Oh, there is that remaining ten percent. Your heroes aren’t entirely useless, and can, in some circumstances, swing a fight into your favor. You’re even permitted two “emergency builds,” letting you relive the thrills of the earlier building phase to slap down a tower or two at the right moment. Everything else is a slow trudge, your minions trapped in a singular orbit and deprived of any will of their own. You’ll make occasional targeting decisions or split the difference if there are two paths equidistant from your destination, but beyond those few glimmers of agency it’s pretty much fire and forget. Units march, trade slaps, and provide
mana source to the enemy when they die. It’s like a straight line of dominoes pushed simultaneously from both ends, but less kinetic.
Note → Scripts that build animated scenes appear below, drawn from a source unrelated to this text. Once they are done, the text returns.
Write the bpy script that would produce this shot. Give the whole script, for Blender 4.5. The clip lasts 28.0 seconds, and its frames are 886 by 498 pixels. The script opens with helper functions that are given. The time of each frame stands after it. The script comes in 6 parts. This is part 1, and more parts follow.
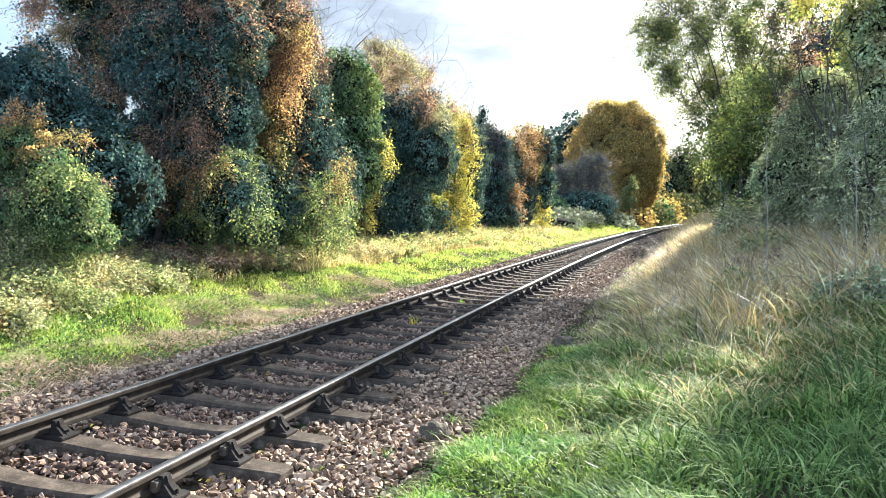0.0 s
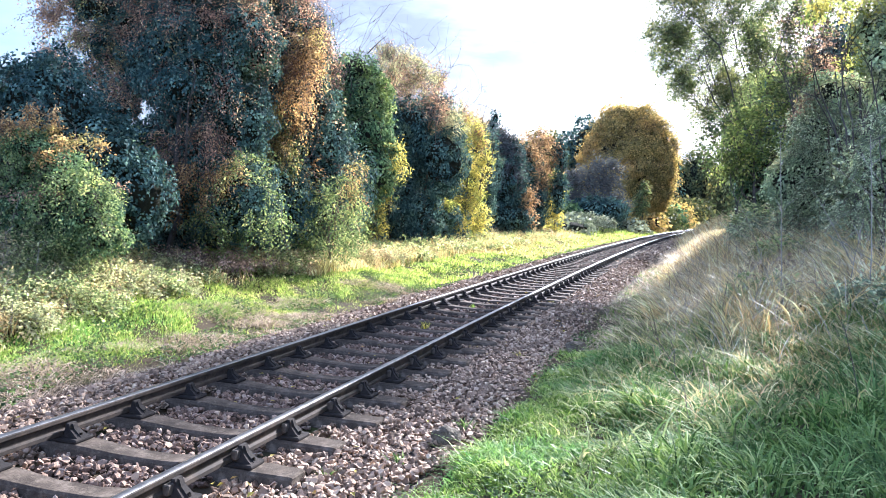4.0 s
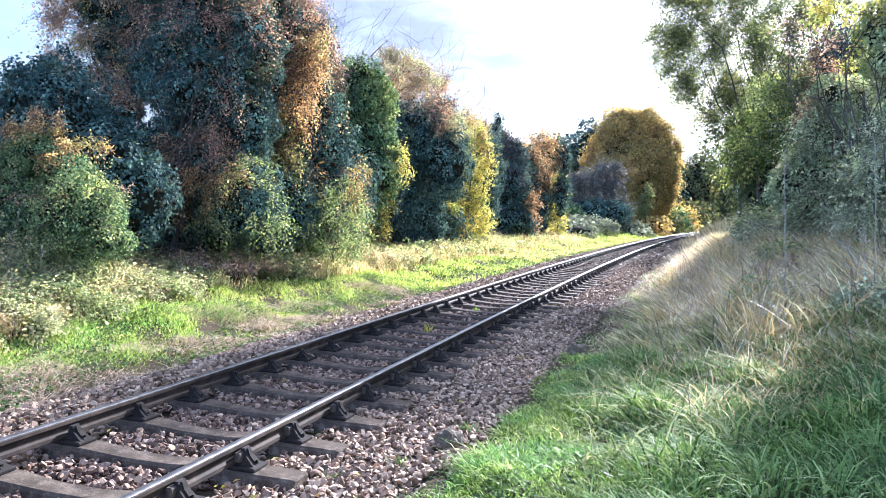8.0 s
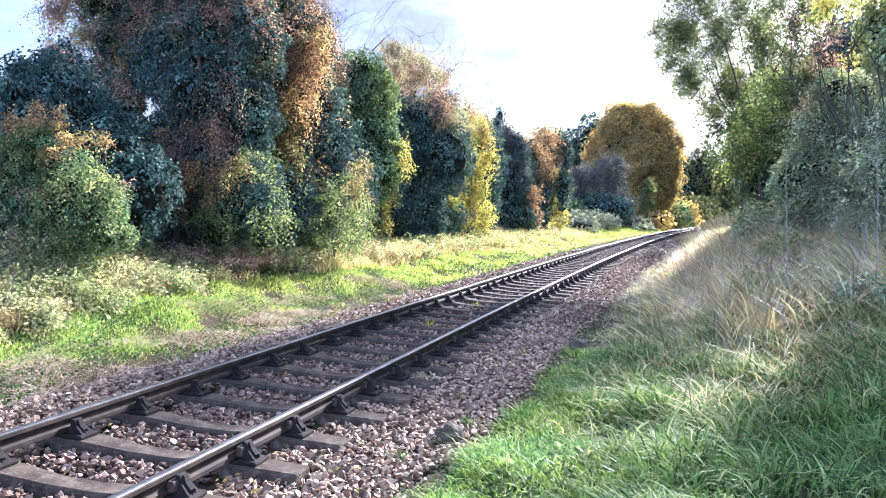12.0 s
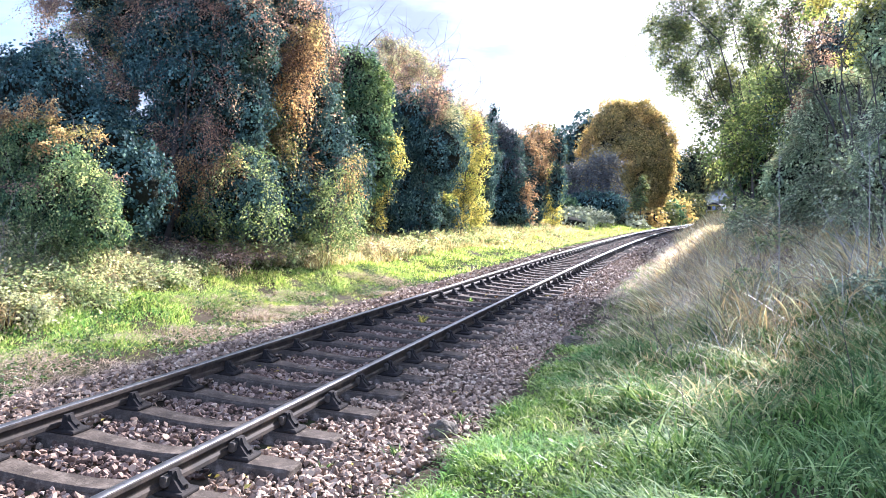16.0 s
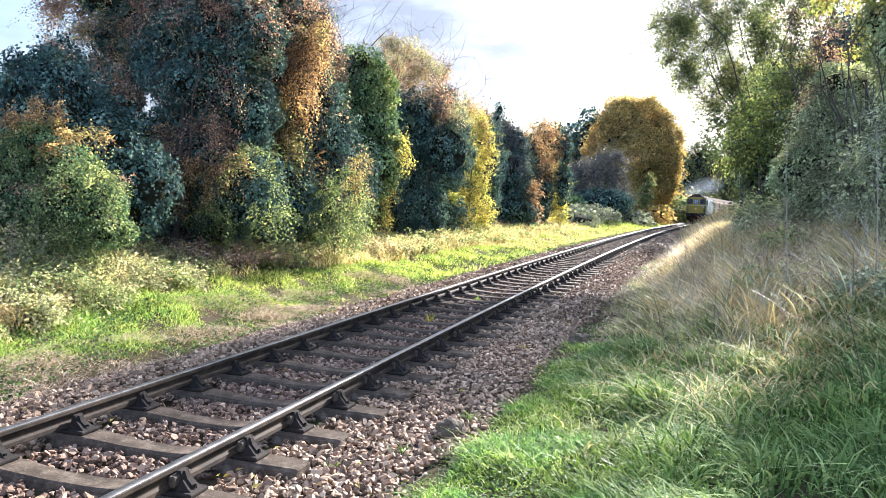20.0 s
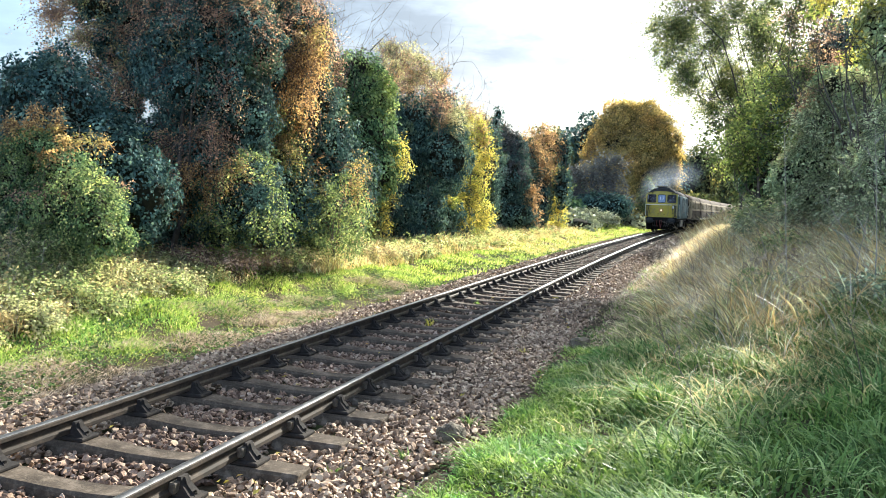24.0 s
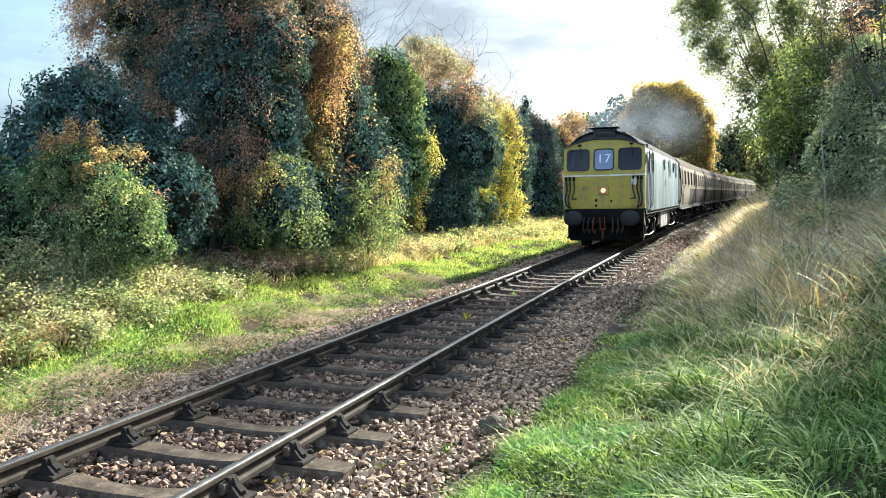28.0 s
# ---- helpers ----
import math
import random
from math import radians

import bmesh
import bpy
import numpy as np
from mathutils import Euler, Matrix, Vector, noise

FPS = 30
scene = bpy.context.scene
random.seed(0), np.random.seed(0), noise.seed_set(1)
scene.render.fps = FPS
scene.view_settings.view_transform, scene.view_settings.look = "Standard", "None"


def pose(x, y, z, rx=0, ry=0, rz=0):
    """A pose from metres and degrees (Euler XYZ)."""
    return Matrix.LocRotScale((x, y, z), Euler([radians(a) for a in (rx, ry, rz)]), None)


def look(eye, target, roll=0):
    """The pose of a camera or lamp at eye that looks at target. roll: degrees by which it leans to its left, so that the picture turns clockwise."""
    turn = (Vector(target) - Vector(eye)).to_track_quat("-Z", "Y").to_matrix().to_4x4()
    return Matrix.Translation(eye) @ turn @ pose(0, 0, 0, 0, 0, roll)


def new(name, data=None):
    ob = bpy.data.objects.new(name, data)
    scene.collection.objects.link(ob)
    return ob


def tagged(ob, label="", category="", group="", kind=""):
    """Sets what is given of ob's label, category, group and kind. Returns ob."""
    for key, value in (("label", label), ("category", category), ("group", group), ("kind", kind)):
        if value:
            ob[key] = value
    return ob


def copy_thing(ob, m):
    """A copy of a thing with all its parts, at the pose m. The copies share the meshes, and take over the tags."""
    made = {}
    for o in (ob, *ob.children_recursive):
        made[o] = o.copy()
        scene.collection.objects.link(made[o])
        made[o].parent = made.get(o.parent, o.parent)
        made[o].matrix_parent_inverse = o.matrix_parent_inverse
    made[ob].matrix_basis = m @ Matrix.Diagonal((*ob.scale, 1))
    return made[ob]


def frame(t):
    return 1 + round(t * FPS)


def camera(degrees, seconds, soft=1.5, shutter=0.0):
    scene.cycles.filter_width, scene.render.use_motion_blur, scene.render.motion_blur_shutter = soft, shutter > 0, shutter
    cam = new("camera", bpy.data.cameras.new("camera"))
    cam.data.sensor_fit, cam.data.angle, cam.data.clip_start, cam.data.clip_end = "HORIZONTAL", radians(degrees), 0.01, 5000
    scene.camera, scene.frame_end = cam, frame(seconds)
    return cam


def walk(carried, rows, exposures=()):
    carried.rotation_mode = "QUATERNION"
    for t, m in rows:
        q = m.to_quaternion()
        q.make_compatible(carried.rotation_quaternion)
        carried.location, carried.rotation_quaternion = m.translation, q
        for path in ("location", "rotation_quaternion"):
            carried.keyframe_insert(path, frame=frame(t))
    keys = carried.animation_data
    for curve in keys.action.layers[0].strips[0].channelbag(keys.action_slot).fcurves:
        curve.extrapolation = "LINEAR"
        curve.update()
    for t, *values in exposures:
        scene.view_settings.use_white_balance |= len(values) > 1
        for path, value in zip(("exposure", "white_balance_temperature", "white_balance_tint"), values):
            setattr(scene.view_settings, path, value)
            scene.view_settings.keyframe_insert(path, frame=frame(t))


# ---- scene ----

# ---- camera: held in the hand at one spot, turning slowly ----
EYE = Vector((3.767, 0.0, 1.900))
cam = camera(58.7, 28.0, 0.6)


def aim(yaw, pitch, roll):
    """yaw: degrees to the right of the near track's heading; pitch: degrees down."""
    a, b = radians(yaw), radians(pitch)
    return look(EYE, EYE + Vector((math.sin(a) * math.cos(b), math.cos(a) * math.cos(b), -math.sin(b))), roll)


EXPOSURES = [(0, 2.32, 6000, 8), (2, 2.43, 5520, 14), (8, 2.46, 5290, 19), (15, 2.52, 5340, 22), (18, 2.52, 5560, 21), (20, 2.36, 5880, 15), (24, 2.23, 6120, 5), (28, 2.17, 6120, 4)]
walk(cam, [(t, aim(*a)) for t, *a in (
    (0, -16.031, 3.243, 2.096), (0.5, -16.084, 3.178, 2.064), (1, -16.151, 3.052, 2.047), (1.5, -16.246, 2.933, 2.036),
    (2, -16.399, 2.864, 2.069), (2.5, -16.569, 2.871, 2.108), (3, -16.714, 2.927, 2.140), (3.5, -16.828, 2.967, 2.167),
    (5.5, -17.078, 2.802, 2.119), (6, -17.086, 2.811, 2.164), (6.5, -17.082, 2.816, 2.178), (7, -17.092, 2.807, 2.210),
    (7.5, -17.136, 2.771, 2.235), (8, -17.151, 2.743, 2.185), (8.5, -17.165, 2.747, 2.155), (9, -17.200, 2.795, 2.136),
    (9.5, -17.240, 2.869, 2.135), (10, -17.261, 2.947, 2.194), (10.5, -17.268, 3.038, 2.179), (11, -17.259, 3.109, 2.183),
    (11.5, -17.245, 3.125, 2.239), (12, -17.235, 3.142, 2.251), (12.5, -17.227, 3.132, 2.269), (14.5, -17.111, 3.284, 2.365),
    (15, -16.980, 3.320, 2.452), (15.5, -16.847, 3.343, 2.522), (16, -16.752, 3.394, 2.514), (16.5, -16.726, 3.472, 2.471),
    (17, -16.815, 3.545, 2.392), (17.5, -16.937, 3.601, 2.364), (18, -17.075, 3.623, 2.268), (18.5, -17.189, 3.621, 2.216),
    (19, -17.232, 3.611, 2.159), (19.5, -17.227, 3.596, 2.100), (20, -17.216, 3.506, 2.099), (20.5, -17.190, 3.414, 2.061),
    (21, -17.186, 3.311, 2.031), (21.5, -17.188, 3.267, 1.906), (23.5, -17.225, 3.177, 1.896), (24, -17.193, 3.174, 1.802),
    (24.5, -17.223, 3.214, 1.586), (25, -17.377, 3.251, 1.275), (25.5, -17.653, 3.316, 0.839), (26, -18.025, 3.354, 0.417),
    (26.5, -18.445, 3.353, 0.018), (27, -18.874, 3.360, -0.457), (27.5, -19.307, 3.474, -0.809), (28, -19.664, 3.682, -1.064))], EXPOSURES)

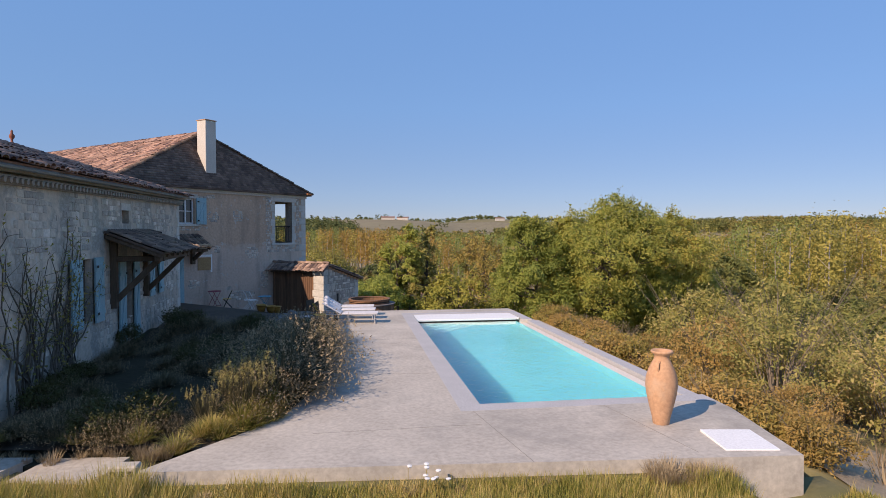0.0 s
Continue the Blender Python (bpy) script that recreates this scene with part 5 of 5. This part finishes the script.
# ---- folding chairs and round tables ----
def make_chair(material, label, legs=None):
    ob = empty("folding_chair", Matrix(), label, "chair")
    legs = legs or material
    for y in (-0.19, 0.19):
        part("leg", rodm((0.2, y, 0.0), (-0.2, y, 0.84), 0.011), legs, ob)
        part("leg", rodm((-0.2, y * 0.9, 0.0), (0.19, y * 0.9, 0.44), 0.011), legs, ob)
    for k in range(5):
        part("seat_slat", boxm(-0.16 + k * 0.075, -0.1 + k * 0.075, -0.2, 0.2, 0.435, 0.45, 0.003), material, ob)
    for z in (0.62, 0.72, 0.8):
        x = 0.2 - 0.4 * z / 0.84
        part("back_slat", boxm(x - 0.016, x - 0.002, -0.2, 0.2, z - 0.03, z + 0.03, 0.003), material, ob)
    return ob


def make_table(material, label):
    ob = empty("round_table", Matrix(), label, "table")
    part("tabletop", lathe([(0.0, 0.7), (0.29, 0.7), (0.3, 0.705), (0.3, 0.72), (0.29, 0.725), (0.0, 0.725)], 28), material, ob)
    for y in (-0.16, 0.16):
        part("leg", rodm((0.24, y, 0.0), (-0.2, y, 0.7), 0.011), material, ob)
        part("leg", rodm((-0.24, y, 0.0), (0.2, y, 0.7), 0.011), material, ob)
    part("stretcher", rodm((0.22, -0.16, 0.03), (0.22, 0.16, 0.03), 0.009), material, ob)
    part("stretcher", rodm((-0.22, -0.16, 0.03), (-0.22, 0.16, 0.03), 0.009), material, ob)
    return ob


def stand(ob, x, y, turn, lift=0.0):
    ob.matrix_basis = pose(x, y, float(patio_z(x, y)) - 0.008 + lift, 0, 0, turn)
    return ob


stand(make_chair(WHITE_PAINT, "white slatted folding garden chair in the courtyard"), -8.55, 25.8, 25)
copy_thing(bpy.data.objects["folding_chair"], pose(-8.2, 25.3, float(patio_z(-8.2, 25.3)) - 0.008, 0, 0, 40))
stand(make_table(TEAL, "small round teal garden table"), -8.1, 26.75, 30)
stand(make_table(RED, "small round dark red garden table by the wall"), -10.55, 27.2, 60)
stand(make_chair(YELLOW, "yellow slatted folding chair beside the wall", IRON), -10.15, 27.75, 200)
y_chair = stand(make_chair(YELLOW, "yellow slatted folding chair beside the rock bed", IRON), -4.15, 19.5, 170)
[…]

Balance isn’t an issue I often comment on. Most of the time, such complaints have nothing to do with a game’s tuning and more with somebody losing when they feel like they should have won. That said, the units in Cloudspire certainly don’t feel balanced. It’s common for one force to totally shred another, even stumbling upon the enemy gates with health chips to spare. Your heroes, meanwhile, are generally too fragile to face the hordes head-on, instead spending their time stealing kills or performing support roles. Are certain units good at countering other units? Absolutely. As it should be. But there’s no way to scout out an exploitable weakness when everybody’s armies are arranged simultaneously. In that regard, it’s the MOBA formula inverted: battles fought by mobs while your heroes lurk around the fringes, looking less and less heroic each time they’re relegated to support rather than wading into the fray.
In other words, Cloudspire contains loads of decisions, but few are informed, and fewer still have much of an impact on the battle. What’s the point of so much choosing when most of it hardly matters in the end? When you get right down to it, Cloudspire is like meeting people through the most uptight dating site ever conceived: lots of rules, lots of keywords, lots of beautiful components — and not much to do with them.